GIVEN PROBLEM:
Take the listing from its first line through the line that contains "return 1 + round(t * FPS)" and please retype those lines exactly, leaving out the pictures.

DATASET EXTRACT:
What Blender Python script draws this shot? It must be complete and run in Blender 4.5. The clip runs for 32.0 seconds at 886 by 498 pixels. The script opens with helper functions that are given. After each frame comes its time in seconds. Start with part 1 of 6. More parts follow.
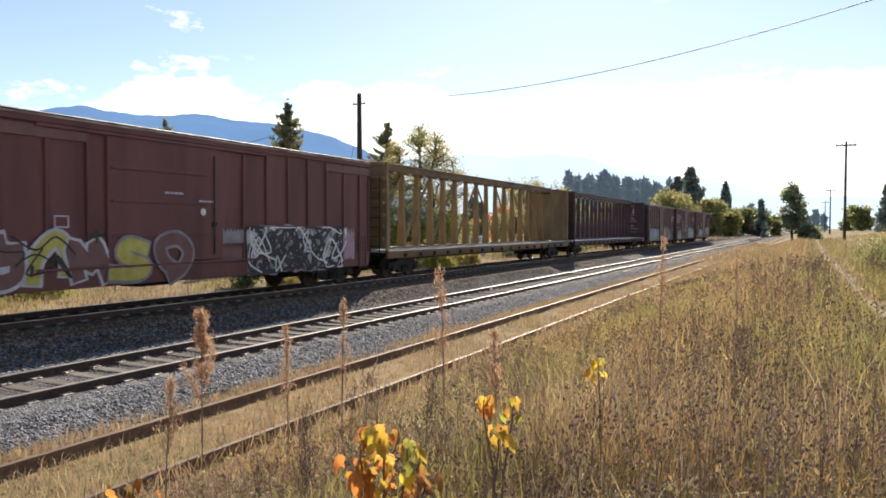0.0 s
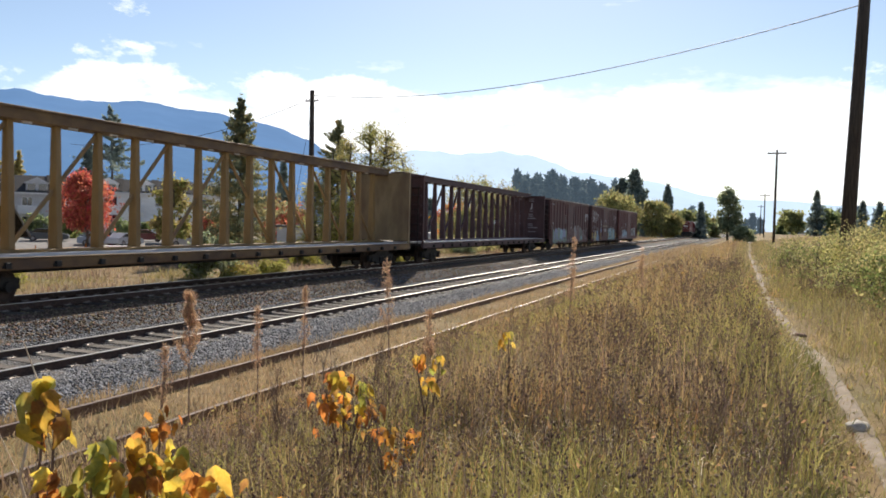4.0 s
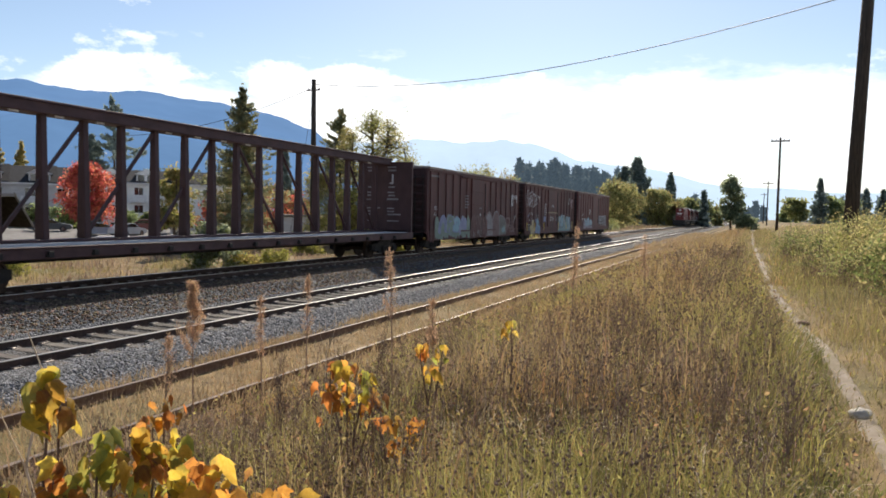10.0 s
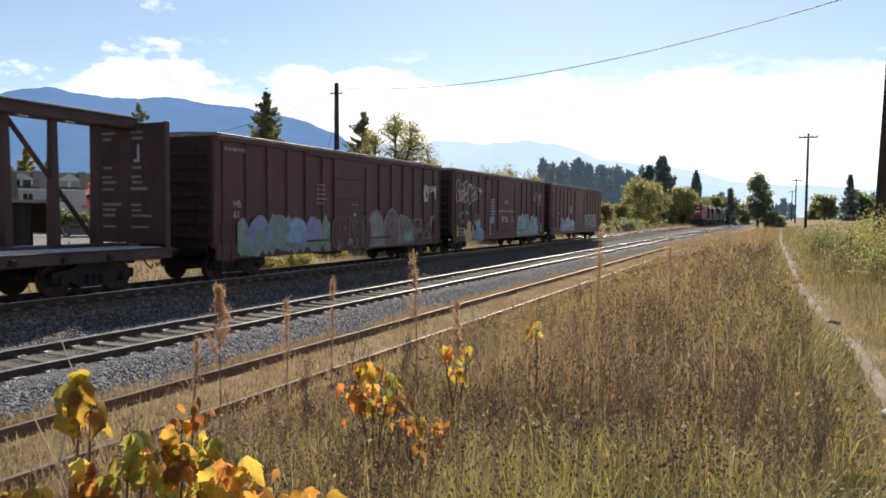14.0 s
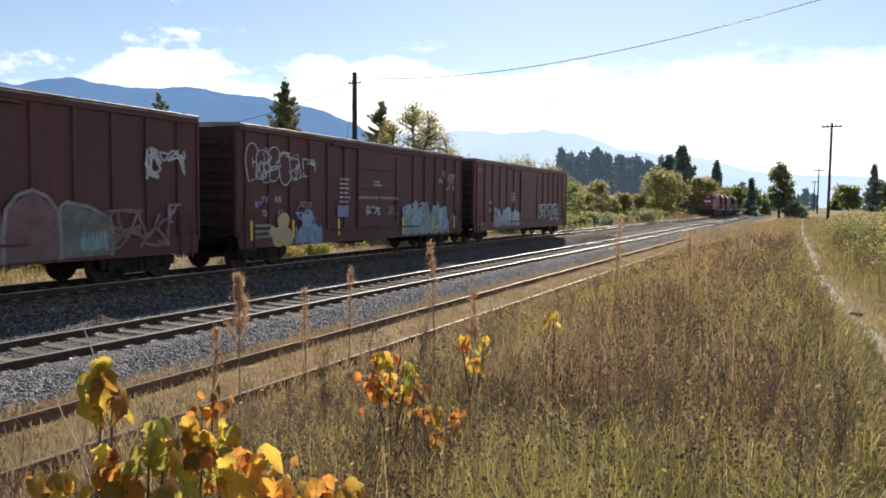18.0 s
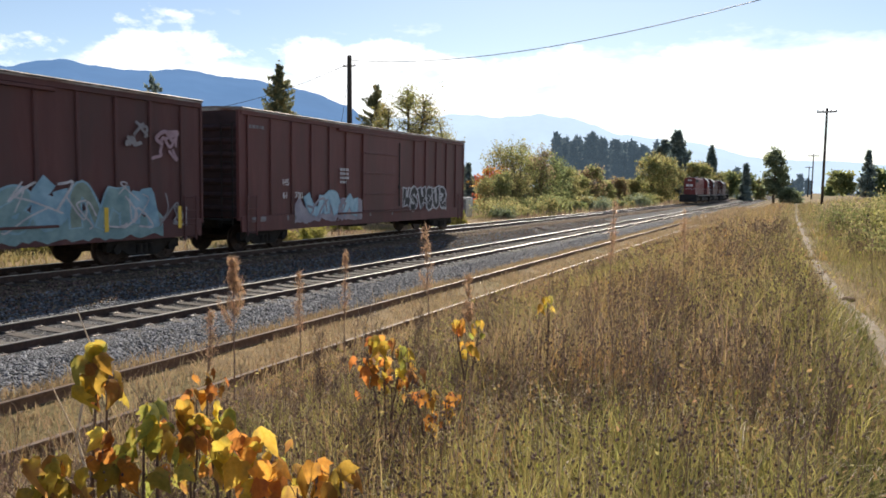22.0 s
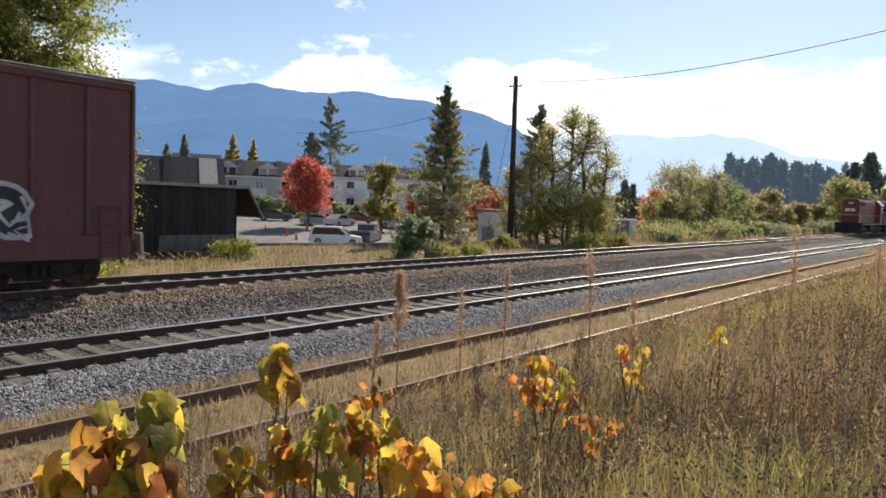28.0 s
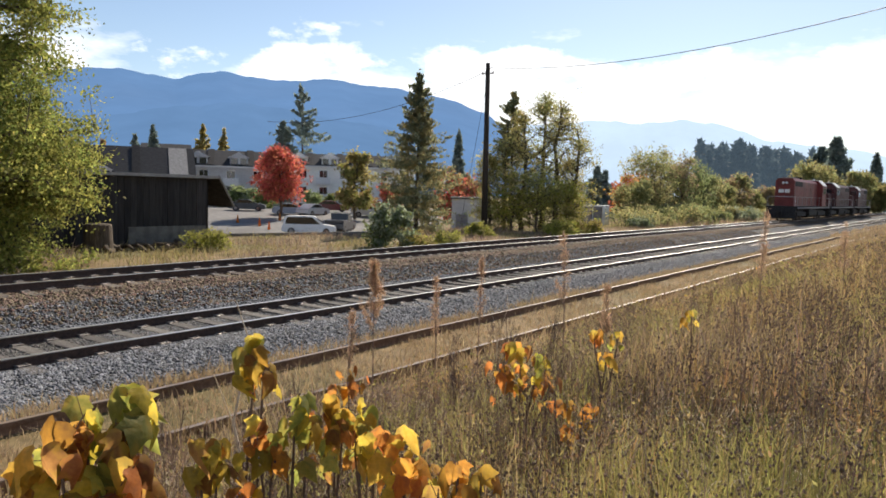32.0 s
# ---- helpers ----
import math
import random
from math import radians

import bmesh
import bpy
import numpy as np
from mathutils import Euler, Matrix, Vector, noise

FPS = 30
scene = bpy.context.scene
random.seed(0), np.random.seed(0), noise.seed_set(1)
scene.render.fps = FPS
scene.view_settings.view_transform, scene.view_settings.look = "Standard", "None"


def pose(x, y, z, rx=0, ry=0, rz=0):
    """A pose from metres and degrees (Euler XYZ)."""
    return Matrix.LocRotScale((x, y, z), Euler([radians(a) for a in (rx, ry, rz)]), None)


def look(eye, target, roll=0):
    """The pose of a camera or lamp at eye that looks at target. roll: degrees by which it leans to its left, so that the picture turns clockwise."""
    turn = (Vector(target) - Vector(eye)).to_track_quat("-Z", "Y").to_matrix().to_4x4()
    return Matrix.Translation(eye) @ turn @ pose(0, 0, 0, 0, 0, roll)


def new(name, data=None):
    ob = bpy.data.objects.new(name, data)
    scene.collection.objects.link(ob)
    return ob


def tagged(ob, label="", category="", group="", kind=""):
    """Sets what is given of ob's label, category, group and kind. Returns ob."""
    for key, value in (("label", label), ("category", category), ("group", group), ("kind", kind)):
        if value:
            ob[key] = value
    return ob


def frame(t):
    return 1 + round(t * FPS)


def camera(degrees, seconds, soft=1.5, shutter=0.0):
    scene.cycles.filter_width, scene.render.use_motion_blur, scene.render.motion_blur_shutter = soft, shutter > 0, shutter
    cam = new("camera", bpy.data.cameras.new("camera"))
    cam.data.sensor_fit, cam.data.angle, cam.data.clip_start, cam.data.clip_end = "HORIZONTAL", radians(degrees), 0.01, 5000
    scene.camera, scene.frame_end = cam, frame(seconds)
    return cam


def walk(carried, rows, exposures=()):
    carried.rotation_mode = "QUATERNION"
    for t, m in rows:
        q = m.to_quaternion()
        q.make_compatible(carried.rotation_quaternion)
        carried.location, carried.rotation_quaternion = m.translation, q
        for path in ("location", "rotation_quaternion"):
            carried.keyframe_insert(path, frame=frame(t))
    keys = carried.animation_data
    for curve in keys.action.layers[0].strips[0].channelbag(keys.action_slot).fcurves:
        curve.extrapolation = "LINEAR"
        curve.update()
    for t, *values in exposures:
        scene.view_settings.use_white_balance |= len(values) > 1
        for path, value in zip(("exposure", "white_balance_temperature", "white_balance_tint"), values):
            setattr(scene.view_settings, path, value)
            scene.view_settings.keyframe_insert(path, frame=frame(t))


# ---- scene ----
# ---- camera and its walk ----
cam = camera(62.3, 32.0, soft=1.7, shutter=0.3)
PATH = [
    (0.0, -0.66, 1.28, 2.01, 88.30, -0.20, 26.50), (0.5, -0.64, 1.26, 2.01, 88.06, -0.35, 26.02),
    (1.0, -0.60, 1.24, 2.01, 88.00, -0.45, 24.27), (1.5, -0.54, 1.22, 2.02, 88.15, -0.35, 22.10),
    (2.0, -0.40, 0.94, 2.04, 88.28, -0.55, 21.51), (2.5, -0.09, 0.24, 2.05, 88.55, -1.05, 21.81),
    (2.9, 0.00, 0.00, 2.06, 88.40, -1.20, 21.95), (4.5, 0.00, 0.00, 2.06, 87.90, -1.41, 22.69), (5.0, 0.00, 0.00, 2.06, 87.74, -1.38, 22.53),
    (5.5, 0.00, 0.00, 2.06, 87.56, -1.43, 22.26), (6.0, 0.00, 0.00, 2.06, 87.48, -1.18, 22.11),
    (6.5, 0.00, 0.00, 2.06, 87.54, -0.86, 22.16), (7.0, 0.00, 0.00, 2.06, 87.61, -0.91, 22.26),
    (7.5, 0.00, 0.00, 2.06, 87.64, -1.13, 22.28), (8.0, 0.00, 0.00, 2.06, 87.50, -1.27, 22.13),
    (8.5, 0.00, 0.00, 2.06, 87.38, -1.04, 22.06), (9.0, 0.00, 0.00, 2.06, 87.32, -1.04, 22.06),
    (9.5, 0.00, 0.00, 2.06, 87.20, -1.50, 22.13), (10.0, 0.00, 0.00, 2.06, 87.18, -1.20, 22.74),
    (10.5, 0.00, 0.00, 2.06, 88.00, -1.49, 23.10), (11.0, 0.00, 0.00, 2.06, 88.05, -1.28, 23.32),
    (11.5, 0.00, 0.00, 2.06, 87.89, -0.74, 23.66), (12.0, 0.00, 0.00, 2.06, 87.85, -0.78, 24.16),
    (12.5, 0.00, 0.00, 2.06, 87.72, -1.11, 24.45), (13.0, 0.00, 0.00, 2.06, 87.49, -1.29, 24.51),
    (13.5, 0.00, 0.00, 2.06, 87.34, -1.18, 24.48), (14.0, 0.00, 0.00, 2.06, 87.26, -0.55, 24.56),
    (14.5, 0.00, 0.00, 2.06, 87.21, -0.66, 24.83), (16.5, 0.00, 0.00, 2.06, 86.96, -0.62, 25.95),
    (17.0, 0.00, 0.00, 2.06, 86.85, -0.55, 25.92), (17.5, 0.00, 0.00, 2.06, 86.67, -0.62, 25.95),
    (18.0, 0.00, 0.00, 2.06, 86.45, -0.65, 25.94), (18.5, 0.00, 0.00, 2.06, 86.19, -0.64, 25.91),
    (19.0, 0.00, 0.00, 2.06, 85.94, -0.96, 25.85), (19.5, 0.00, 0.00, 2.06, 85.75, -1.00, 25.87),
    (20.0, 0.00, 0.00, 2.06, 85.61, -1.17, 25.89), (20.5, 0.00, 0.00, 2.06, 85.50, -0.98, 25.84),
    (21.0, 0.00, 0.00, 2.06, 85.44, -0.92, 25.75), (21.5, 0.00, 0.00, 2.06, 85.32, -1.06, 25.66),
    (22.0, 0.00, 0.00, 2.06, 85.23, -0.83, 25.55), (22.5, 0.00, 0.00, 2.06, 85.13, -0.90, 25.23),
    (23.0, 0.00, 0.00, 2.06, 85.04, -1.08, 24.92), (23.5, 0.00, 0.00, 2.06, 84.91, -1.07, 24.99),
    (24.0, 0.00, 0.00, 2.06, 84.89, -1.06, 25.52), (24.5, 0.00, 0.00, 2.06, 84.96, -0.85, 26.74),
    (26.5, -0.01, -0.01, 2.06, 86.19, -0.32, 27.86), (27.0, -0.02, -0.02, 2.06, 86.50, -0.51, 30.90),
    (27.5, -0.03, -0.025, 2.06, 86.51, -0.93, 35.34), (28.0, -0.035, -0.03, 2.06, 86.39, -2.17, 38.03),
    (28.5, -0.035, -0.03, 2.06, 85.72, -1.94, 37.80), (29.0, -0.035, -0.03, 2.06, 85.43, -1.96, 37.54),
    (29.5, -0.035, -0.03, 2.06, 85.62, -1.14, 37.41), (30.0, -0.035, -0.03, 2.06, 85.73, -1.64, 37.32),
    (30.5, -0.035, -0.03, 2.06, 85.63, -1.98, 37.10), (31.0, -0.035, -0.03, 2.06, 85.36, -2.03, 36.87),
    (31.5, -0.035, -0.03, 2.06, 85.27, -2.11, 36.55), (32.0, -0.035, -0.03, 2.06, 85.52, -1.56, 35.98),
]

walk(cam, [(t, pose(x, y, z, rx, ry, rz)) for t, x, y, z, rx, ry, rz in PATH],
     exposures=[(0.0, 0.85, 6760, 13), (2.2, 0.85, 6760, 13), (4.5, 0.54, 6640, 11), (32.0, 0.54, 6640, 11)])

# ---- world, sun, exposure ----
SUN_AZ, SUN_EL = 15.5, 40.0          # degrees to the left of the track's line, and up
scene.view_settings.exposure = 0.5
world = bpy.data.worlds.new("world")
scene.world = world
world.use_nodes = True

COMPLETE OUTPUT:
What Blender Python script draws this shot? It must be complete and run in Blender 4.5. The clip runs for 32.0 seconds at 886 by 498 pixels. The script opens with helper functions that are given. After each frame comes its time in seconds. Start with part 1 of 6. More parts follow.
0.0 s
4.0 s
10.0 s
14.0 s
18.0 s
22.0 s
28.0 s
32.0 s
# ---- helpers ----
import math
import random
from math import radians

import bmesh
import bpy
import numpy as np
from mathutils import Euler, Matrix, Vector, noise

FPS = 30
scene = bpy.context.scene
random.seed(0), np.random.seed(0), noise.seed_set(1)
scene.render.fps = FPS
scene.view_settings.view_transform, scene.view_settings.look = "Standard", "None"


def pose(x, y, z, rx=0, ry=0, rz=0):
    """A pose from metres and degrees (Euler XYZ)."""
    return Matrix.LocRotScale((x, y, z), Euler([radians(a) for a in (rx, ry, rz)]), None)


def look(eye, target, roll=0):
    """The pose of a camera or lamp at eye that looks at target. roll: degrees by which it leans to its left, so that the picture turns clockwise."""
    turn = (Vector(target) - Vector(eye)).to_track_quat("-Z", "Y").to_matrix().to_4x4()
    return Matrix.Translation(eye) @ turn @ pose(0, 0, 0, 0, 0, roll)


def new(name, data=None):
    ob = bpy.data.objects.new(name, data)
    scene.collection.objects.link(ob)
    return ob


def tagged(ob, label="", category="", group="", kind=""):
    """Sets what is given of ob's label, category, group and kind. Returns ob."""
    for key, value in (("label", label), ("category", category), ("group", group), ("kind", kind)):
        if value:
            ob[key] = value
    return ob


def frame(t):
    return 1 + round(t * FPS)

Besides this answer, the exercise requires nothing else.